Those who read this blog regularly have likely noticed that I haven't been posting nearly as frequently over the past year or so. During that time, I've given considerable thought to whether or not I should continue to blog in the near future. My main goals over the next year are to: 1.) finish my dissertation, and 2.) get a job. Continuing to blog isn't likely to help me with either. But, after going back and forth for quite some time, I've decided that continuing to blog is, nonetheless, the right decision. Here's why.
As I head to the annual meeting of the American Sociological Association this weekend, I'm reminded of last year's meeting when more than one senior faculty member made it clear that they didn't look too fondly upon grad students and junior faculty wasting their time writing blogs or talking to the press instead of focusing their efforts on the only thing that matters: publishing their work in obscure academic journals. As such, I find the prospect of entering a job market where I have to win the approval of various senior faculty to be somewhat daunting -- particularly while this blog remains active. Any hiring committee that googles my name will find this blog at the top of the search results.
The safe play would likely be to discontinue and delete (to whatever extent that's possible) this blog and everything I've written on it. That way I could be a safe, conventional candidate and step on as few toes as possible. Which, given that we still seem to be mired in the worst economic downturn since the Great Depression, would probably be a really prudent thing to do.

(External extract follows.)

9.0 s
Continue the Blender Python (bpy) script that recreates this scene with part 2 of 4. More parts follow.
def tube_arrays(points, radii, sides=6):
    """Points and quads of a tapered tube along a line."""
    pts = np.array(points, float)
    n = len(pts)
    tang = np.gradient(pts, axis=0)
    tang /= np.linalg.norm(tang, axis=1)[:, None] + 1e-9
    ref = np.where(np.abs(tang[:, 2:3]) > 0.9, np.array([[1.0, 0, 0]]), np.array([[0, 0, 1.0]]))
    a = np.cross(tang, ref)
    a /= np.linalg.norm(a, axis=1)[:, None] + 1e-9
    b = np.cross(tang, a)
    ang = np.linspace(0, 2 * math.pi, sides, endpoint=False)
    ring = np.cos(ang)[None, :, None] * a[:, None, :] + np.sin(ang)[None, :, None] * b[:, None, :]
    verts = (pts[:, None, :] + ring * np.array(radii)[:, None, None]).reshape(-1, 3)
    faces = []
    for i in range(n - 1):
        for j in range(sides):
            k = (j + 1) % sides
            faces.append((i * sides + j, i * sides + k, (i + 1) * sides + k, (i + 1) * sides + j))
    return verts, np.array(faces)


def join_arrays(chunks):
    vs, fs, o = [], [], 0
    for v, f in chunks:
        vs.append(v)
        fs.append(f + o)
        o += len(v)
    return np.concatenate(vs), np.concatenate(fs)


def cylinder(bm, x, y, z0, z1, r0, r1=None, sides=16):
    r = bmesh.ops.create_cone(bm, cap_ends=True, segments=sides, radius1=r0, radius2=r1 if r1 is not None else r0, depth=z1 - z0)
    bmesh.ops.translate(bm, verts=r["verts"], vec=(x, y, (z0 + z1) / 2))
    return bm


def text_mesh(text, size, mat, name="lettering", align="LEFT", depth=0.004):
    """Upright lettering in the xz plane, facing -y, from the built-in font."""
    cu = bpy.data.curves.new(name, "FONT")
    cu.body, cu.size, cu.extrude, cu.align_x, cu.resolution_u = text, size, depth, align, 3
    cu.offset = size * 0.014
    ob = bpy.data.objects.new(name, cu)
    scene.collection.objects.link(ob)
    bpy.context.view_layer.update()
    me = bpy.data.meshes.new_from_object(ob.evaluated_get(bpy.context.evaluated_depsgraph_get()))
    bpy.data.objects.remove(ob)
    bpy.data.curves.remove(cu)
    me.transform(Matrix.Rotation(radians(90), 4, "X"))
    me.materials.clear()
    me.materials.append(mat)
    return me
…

But, ultimately, I don't want to pretend that I'm someone I'm not. If a department is run by folks who think grad students and junior faculty should behave like 19th century children around the dinner table -- seen, but not heard -- that department probably isn't a good fit for me.

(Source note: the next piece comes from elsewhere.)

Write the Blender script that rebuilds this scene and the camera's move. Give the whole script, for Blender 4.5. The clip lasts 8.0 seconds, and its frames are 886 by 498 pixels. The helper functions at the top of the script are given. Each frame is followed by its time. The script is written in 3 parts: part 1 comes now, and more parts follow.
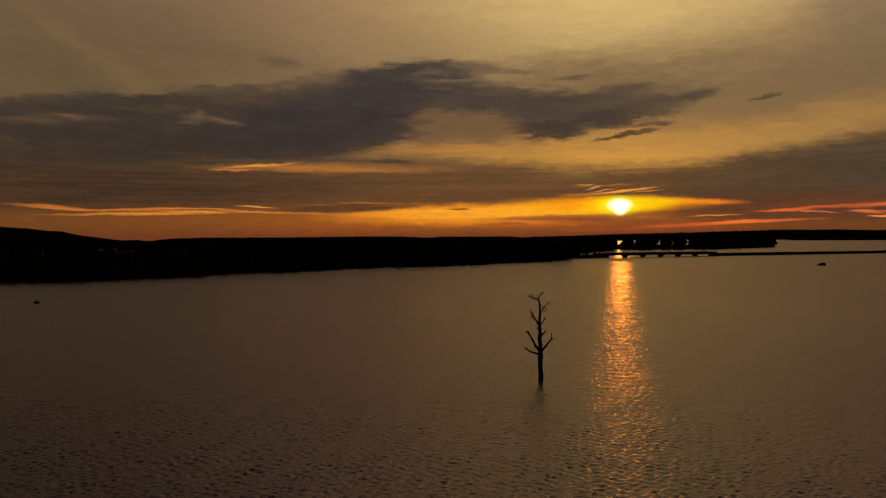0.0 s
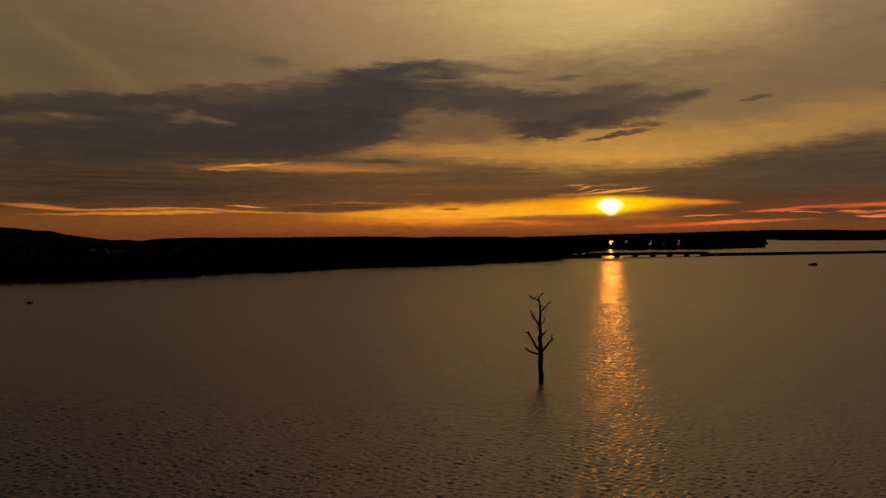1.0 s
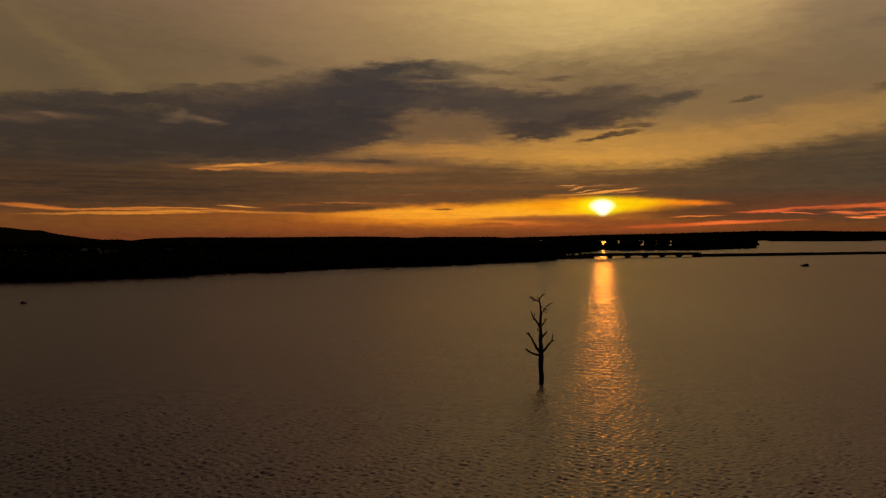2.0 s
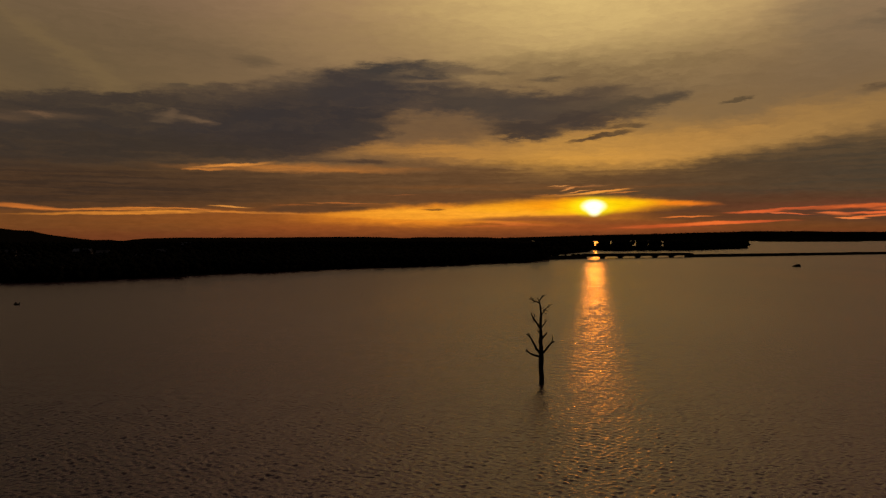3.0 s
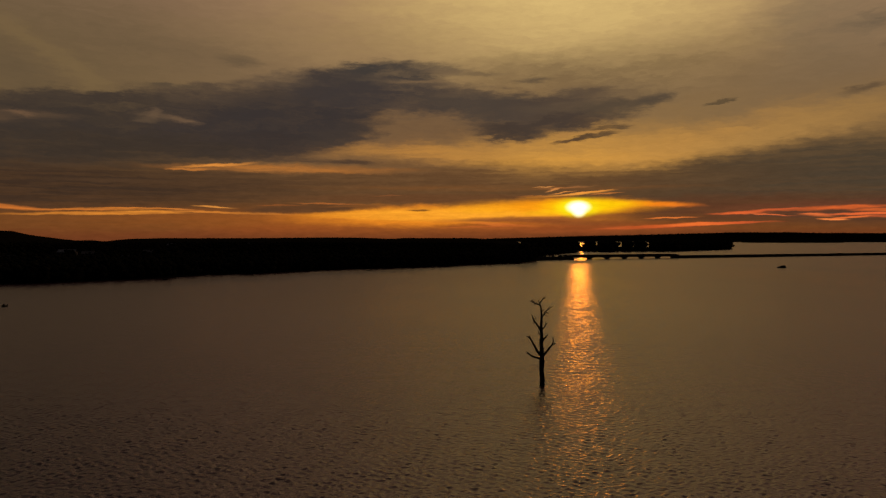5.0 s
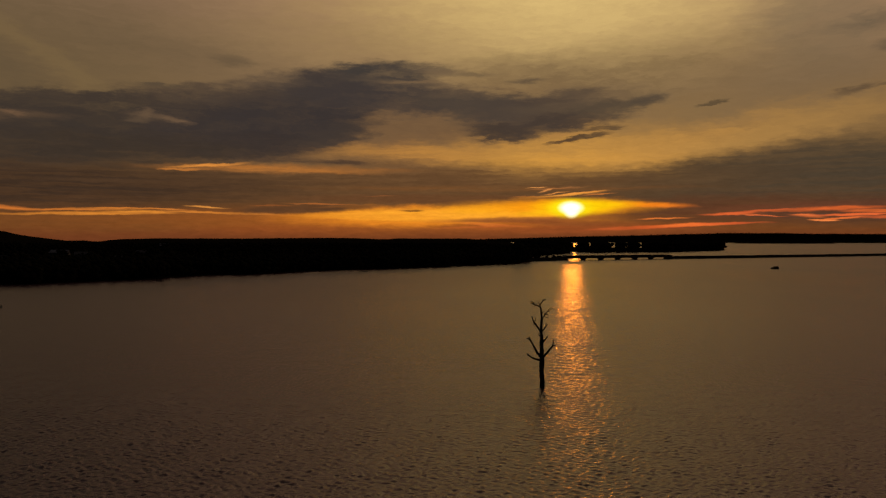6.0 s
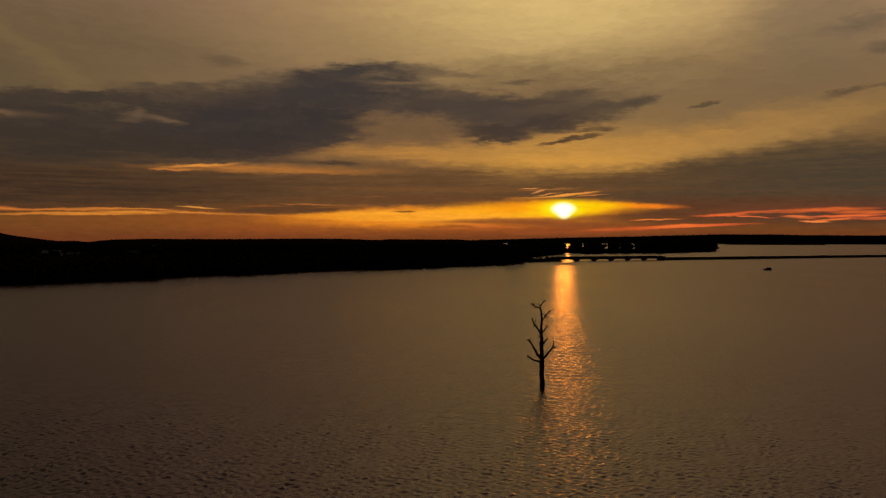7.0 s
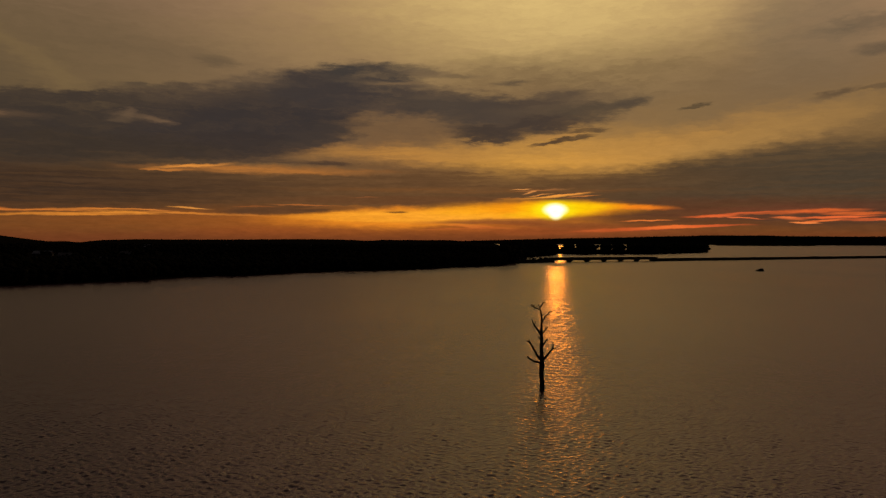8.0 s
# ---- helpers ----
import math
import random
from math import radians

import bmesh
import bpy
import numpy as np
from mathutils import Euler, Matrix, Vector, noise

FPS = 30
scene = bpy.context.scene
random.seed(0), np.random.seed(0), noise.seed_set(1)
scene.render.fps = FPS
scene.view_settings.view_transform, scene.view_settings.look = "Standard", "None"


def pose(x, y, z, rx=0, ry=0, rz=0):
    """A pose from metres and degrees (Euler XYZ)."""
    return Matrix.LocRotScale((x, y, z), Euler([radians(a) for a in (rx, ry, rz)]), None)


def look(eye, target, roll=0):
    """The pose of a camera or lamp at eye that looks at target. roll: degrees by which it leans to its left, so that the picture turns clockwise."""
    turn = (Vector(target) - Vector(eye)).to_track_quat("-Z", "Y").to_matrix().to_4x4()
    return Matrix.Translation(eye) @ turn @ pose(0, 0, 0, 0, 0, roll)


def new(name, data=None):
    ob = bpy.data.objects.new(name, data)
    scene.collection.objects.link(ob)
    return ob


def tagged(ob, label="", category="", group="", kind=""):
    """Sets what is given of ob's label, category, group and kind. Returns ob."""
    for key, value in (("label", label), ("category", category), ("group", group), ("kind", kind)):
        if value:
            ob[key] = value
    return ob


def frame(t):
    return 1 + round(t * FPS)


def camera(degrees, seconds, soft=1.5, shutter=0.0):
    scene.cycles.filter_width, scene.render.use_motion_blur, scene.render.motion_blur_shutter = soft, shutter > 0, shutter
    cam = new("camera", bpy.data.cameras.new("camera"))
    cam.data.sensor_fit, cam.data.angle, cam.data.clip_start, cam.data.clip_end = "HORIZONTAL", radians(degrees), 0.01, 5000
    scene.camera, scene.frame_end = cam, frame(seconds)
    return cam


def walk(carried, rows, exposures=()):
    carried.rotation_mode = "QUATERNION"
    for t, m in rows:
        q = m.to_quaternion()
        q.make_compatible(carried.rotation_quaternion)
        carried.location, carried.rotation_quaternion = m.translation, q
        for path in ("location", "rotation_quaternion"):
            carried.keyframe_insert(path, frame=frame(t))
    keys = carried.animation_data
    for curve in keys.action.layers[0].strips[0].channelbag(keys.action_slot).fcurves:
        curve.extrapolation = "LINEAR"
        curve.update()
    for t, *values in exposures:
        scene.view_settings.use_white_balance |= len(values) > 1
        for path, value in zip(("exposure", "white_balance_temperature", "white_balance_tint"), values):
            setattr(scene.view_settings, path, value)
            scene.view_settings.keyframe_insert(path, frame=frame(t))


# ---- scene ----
cam = camera(59.9, 8.0, soft=1.2)
PATH = [
    (0, (0.174, -1.214, 24.744), (0.1726, 0.7857, 24.711), -0.15),
    (0.5, (-0.633, -1.208, 24.776), (-0.6224, 0.7917, 24.7429), -0.15),
    (1, (-1.393, -1.208, 24.825), (-1.3717, 0.7916, 24.7919), -0.12),
    (1.5, (-2.129, -1.219, 24.882), (-2.0977, 0.7805, 24.849), -0.05),
    (3, (-4.32, -1.274, 25.156), (-4.2568, 0.7247, 25.1242), 0),
    (3.5, (-4.997, -1.287, 25.218), (-4.924, 0.7114, 25.1866), -0),
    (4, (-5.676, -1.291, 25.277), (-5.5925, 0.707, 25.2467), 0.05),
    (4.5, (-6.366, -1.285, 25.335), (-6.2736, 0.7126, 25.305), 0.06),
    (6, (-8.31, -1.243, 25.647), (-8.1896, 0.7532, 25.6183), 0.11),
    (6.5, (-8.949, -1.194, 25.715), (-8.8201, 0.8017, 25.6881), 0.17),
    (7, (-9.615, -1.114, 25.766), (-9.4755, 0.881, 25.7395), 0.19),
    (7.5, (-10.299, -1.015, 25.8), (-10.1496, 0.9792, 25.7747), 0.22),
    (8, (-10.988, -0.909, 25.825), (-10.8277, 1.0844, 25.8004), 0.25),
]
walk(cam, [(t, look(eye, target, roll)) for t, eye, target, roll in PATH])

# ---- world and sun ----
SUN_AZIMUTH, SUN_ELEVATION = 13.0, 2.03


def linear(rgb):
    """A colour given in 0 to 255 display values, as linear light."""
    return tuple((c / 255 / 12.92) if c <= 10 else ((c / 255 + 0.055) / 1.055) ** 2.4 for c in rgb) + (1.0,)


world = bpy.data.worlds.new("evening_sky")
scene.world = world
world.use_nodes = True
world.cycles.sampling_method, world.cycles.sample_map_resolution = "MANUAL", 256
sky = world.node_tree
sky.nodes.clear()


def sky_node(kind, operation="", interpolation_type="", data_type="", vector_type=""):
    n = sky.nodes.new(kind)
    if operation:
        n.operation = operation
    if interpolation_type:
        n.interpolation_type = interpolation_type
    if data_type:
        n.data_type = data_type
    if vector_type:
        n.vector_type = vector_type
    return n


def feed(socket, value, tree):
    if isinstance(value, bpy.types.NodeSocket):
        tree.links.new(value, socket)
    elif value is not None:
        socket.default_value = value


def sky_math(op, a, b=None, c=None):
    n = sky_node("ShaderNodeMath", operation=op)
    for s, value in zip(n.inputs, (a, b, c)):
        feed(s, value, sky)
    return n.outputs[0]


def sky_range(value, lo, hi, to_lo=0.0, to_hi=1.0, smooth=True):
    n = sky_node("ShaderNodeMapRange", interpolation_type="SMOOTHSTEP" if smooth else "LINEAR")
    for i, v in enumerate((value, lo, hi, to_lo, to_hi)):
        feed(n.inputs[i], v, sky)
    return n.outputs[0]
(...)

Besides, I think even a cursory glance of my CV and this blog would show where my priorities lie. When I have final exams, paper deadlines, etc., I disappear from the blogosphere. Could I be more productive at all times if I never blogged? Perhaps. But I find that blogging also forces me to sort out my ideas on a regular basis, invites more frequent outside critiques, and exposes me to new ideas and perspectives. And those are the sorts of things that make me a better thinker and more well-rounded human being.
I'll be the first to admit that, like any good academic, I have a bit of an independent streak. I don't want to be beholden to academic conventions any more than any good tenured professor wants to be beholden to his/her dean or board of trustees. So even though I see a million reasons to stop, I won't.

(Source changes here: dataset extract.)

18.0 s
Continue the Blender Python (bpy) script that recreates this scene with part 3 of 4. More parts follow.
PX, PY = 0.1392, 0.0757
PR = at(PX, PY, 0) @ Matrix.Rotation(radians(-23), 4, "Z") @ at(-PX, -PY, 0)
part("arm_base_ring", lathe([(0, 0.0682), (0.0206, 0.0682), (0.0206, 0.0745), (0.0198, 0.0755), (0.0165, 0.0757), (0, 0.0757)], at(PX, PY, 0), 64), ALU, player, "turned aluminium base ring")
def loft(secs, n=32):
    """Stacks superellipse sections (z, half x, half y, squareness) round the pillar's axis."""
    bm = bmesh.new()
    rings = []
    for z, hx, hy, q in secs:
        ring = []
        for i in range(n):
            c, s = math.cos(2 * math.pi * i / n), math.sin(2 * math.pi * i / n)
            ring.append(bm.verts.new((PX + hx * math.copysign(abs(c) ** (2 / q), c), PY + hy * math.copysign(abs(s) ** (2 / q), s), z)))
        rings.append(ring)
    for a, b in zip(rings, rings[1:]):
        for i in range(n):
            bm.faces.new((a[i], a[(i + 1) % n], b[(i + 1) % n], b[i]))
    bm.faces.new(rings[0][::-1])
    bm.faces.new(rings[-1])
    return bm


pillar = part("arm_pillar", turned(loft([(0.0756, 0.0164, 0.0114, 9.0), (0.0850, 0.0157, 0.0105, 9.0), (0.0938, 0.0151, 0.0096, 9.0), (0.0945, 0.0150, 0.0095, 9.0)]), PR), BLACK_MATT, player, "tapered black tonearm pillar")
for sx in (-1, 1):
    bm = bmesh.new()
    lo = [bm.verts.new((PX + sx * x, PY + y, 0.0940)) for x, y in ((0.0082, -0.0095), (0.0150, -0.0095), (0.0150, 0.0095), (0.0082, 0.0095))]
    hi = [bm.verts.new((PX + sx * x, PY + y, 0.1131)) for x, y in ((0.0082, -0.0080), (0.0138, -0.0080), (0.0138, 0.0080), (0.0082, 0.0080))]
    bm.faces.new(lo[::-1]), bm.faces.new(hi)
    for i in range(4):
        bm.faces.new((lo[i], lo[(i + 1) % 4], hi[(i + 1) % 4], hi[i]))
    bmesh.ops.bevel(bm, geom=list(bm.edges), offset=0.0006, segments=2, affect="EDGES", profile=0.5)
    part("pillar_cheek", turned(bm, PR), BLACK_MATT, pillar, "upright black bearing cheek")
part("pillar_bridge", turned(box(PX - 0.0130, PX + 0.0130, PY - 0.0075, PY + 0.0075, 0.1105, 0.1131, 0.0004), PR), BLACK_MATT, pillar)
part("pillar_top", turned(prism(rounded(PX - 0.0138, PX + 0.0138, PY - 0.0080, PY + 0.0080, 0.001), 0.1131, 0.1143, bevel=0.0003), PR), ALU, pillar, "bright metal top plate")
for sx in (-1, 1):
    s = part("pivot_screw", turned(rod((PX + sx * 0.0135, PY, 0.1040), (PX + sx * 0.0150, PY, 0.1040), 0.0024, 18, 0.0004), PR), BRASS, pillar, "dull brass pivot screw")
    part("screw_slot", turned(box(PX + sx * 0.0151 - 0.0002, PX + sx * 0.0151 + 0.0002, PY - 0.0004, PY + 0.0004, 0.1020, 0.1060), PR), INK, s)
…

How will hiring committees react to this blog (and possibly this post)? I'm not really sure. I suppose it would be easy to label me a rabble-rouser or an uncommitted academic. But if any hiring committee members are reading this at some point in the future (side note: if they are, they're doing a pretty good job with their background search), I'd hope that they instead would see a student whose curiosity stretches beyond the bounds of academia; someone who enjoys conversing about education policy with others as often as possible; and a future expert in the field whose passion for that field is nearly limitless.
So instead of deleting this blog, or deleting selected posts that might upset people, or simply quitting and swearing off my past activities, I'm just going to continue to do what I've always done: try my best to advance the discussion of educational policy (though I'll likely do so less frequently over the next year or so). Will I regret this decision when I find myself jobless 12 months from now? Perhaps. In the meantime, I look forward to exchanging ideas with all the interesting people who stop by this site and write on others.